Volume, Surface and Edge:  My forms draw together my attraction for the volume inside the work, a painterly surface, and edge design and flow. These pots are covered with stoneware and porcelain slips, clay additions and impressed lines. They are fired, delineated with wax and stains, spray glazed and re-fired. 

Ceramic art, as it is made, is a form of living communication. The presence of a pot flows through its volume: this flow is contained by the foot, the walls and the rim. A vessel’s rim is its frame; it contains its volume and all that surges within it. The silhouette and surface graphics are extensions of this volume, and carry with them painterly images.

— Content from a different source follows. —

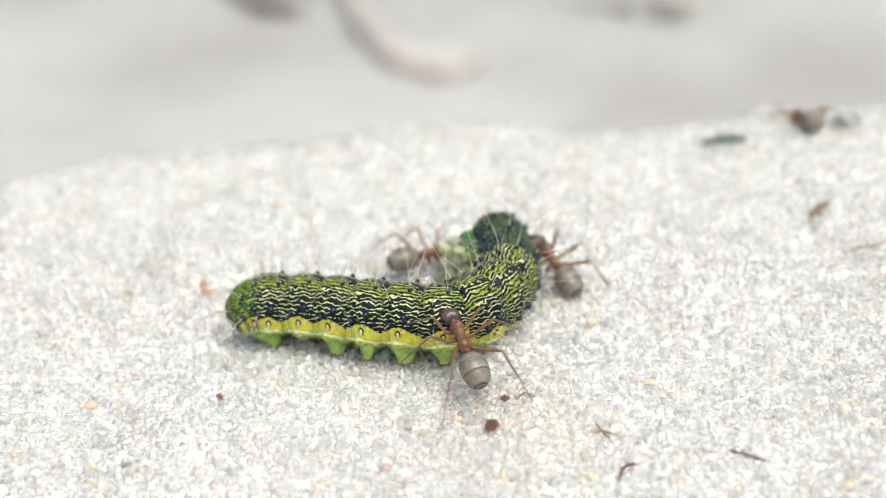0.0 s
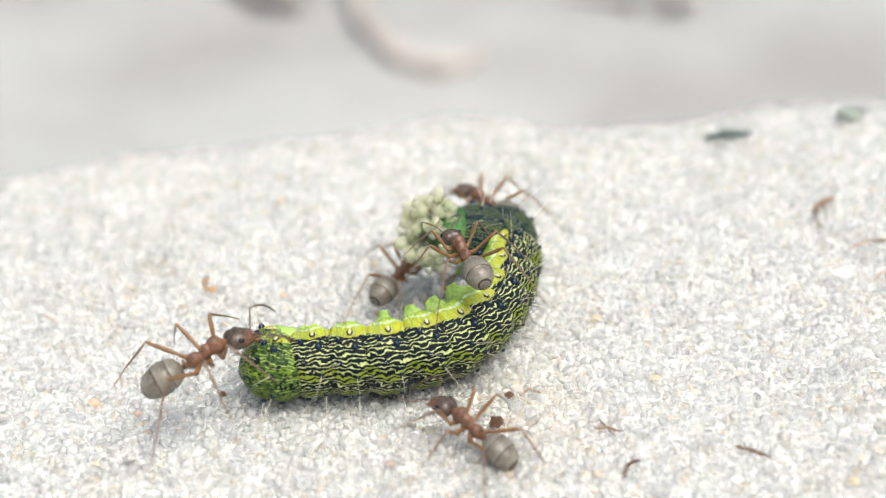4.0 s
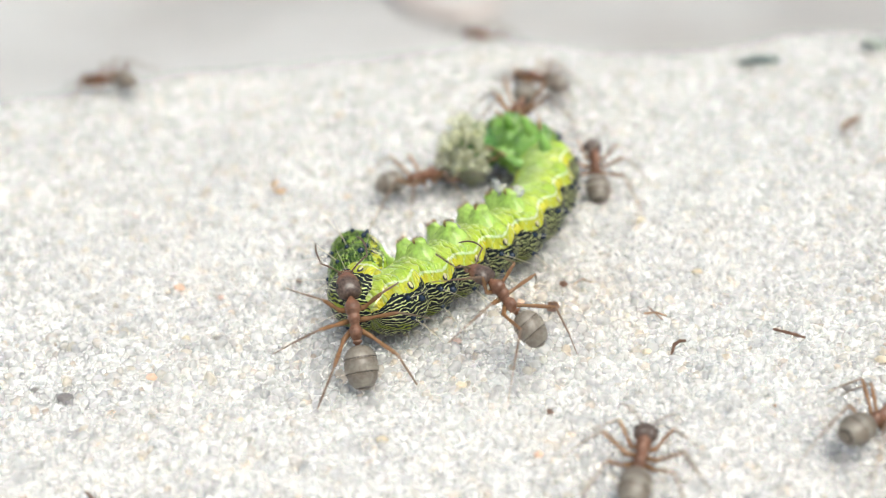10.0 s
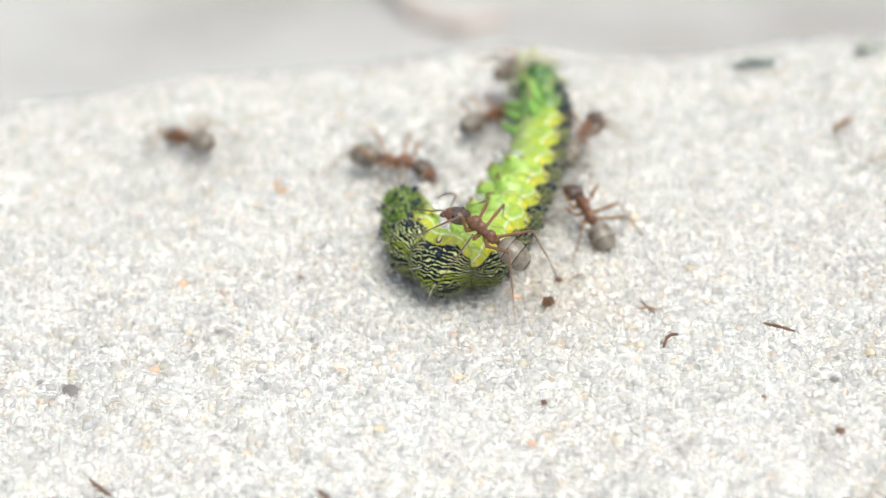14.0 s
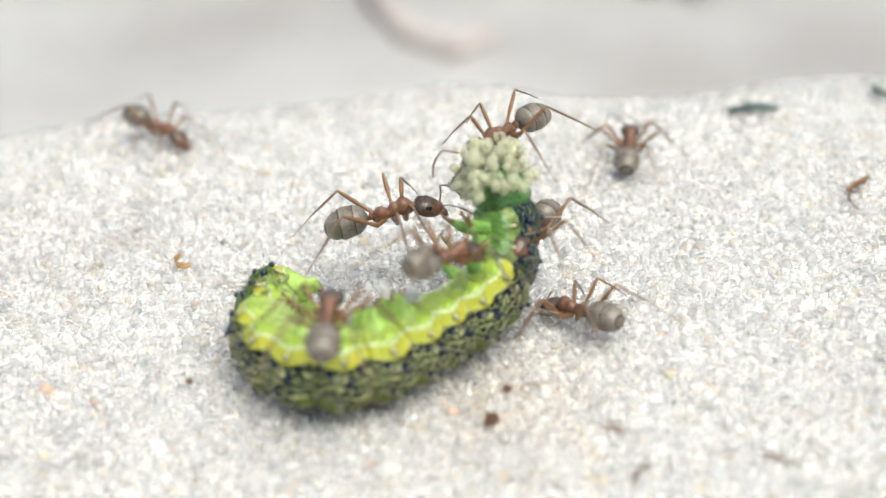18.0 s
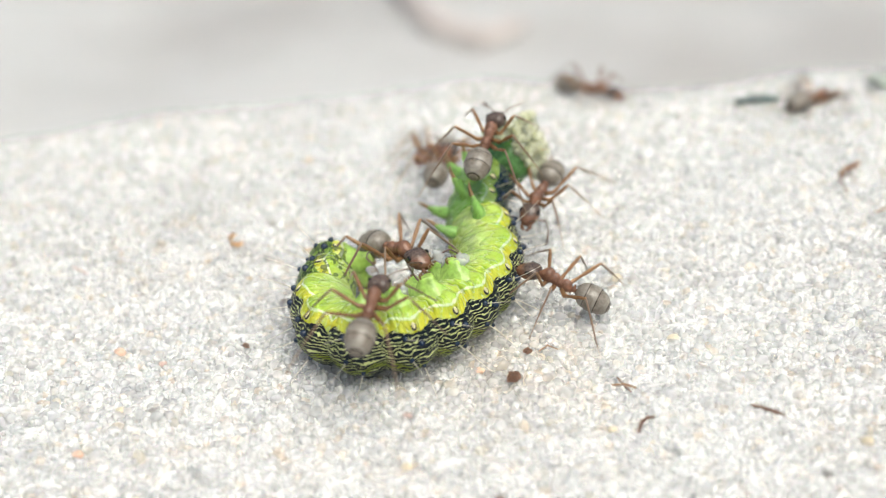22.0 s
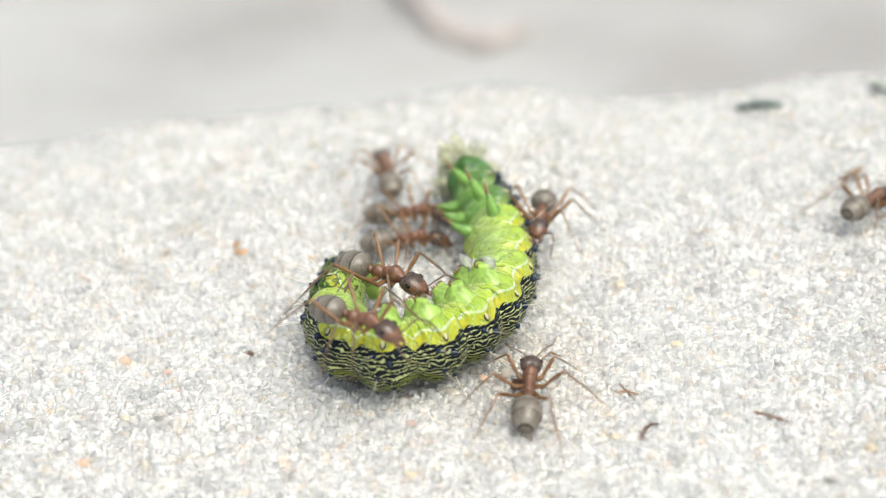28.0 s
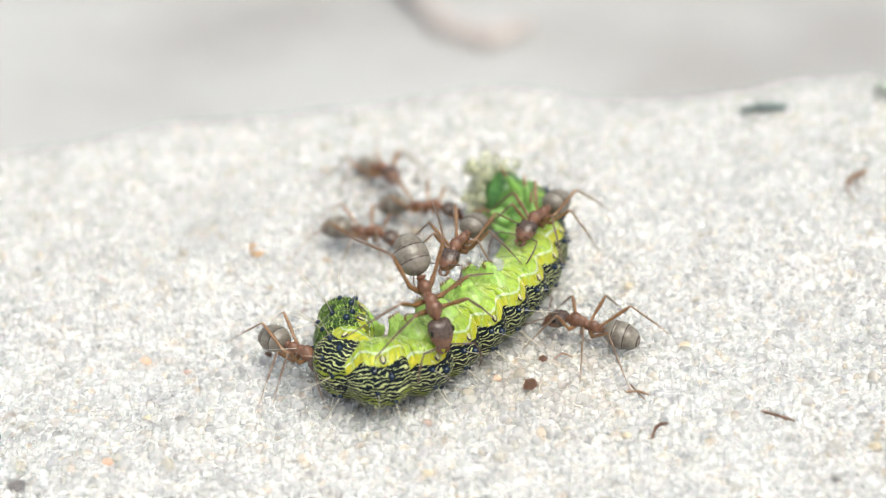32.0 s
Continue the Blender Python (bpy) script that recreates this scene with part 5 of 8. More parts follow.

My ceramic experience has been both functional and sculptural. I work in both porcelain and stoneware, including colored clays. I feel that within the boundaries of the ceramic field, I can reach for an artistic whole that expresses my spirit.  It is my desire to create vital forms that revel in a subtle attention to detail.

What The Clay Studio means to me:

I arrived in 1976 as a Clay Studio Resident Artist. Previously I worked in my own studio, alone, for 4 years. I fit right into the Founder’s mission at the time – offering potters starting out on their artistic journey studio space, kilns, glaze chemicals, and facilities. 

Even though I left in 1980, I remained in Philadelphia and The Clay Studio continued to enrich my artistic life with lectures, workshops, as well as studio, collector, and gallery trips. Also, as a Clay Studio board member and executive board member over many years, I continually visited the building, gallery, and resident artists, which informed what I was doing in my own studio. Being on the Board improved my communication, financial, and management skills. The Claymobile made me realize the importance of clay as a teaching tool and a way to reach out to the communities around us. 
Simply put, its foundation as a Resident Artists program established The Clay Studio as a community. In these 50 years many wonderful people have passed through and remain in my life. 

Making my way through the Clay Studio Resident Artist community in the 1970s - the trips, lectures, board meetings, and all the other get-togethers – established for me the concept of Art As Community.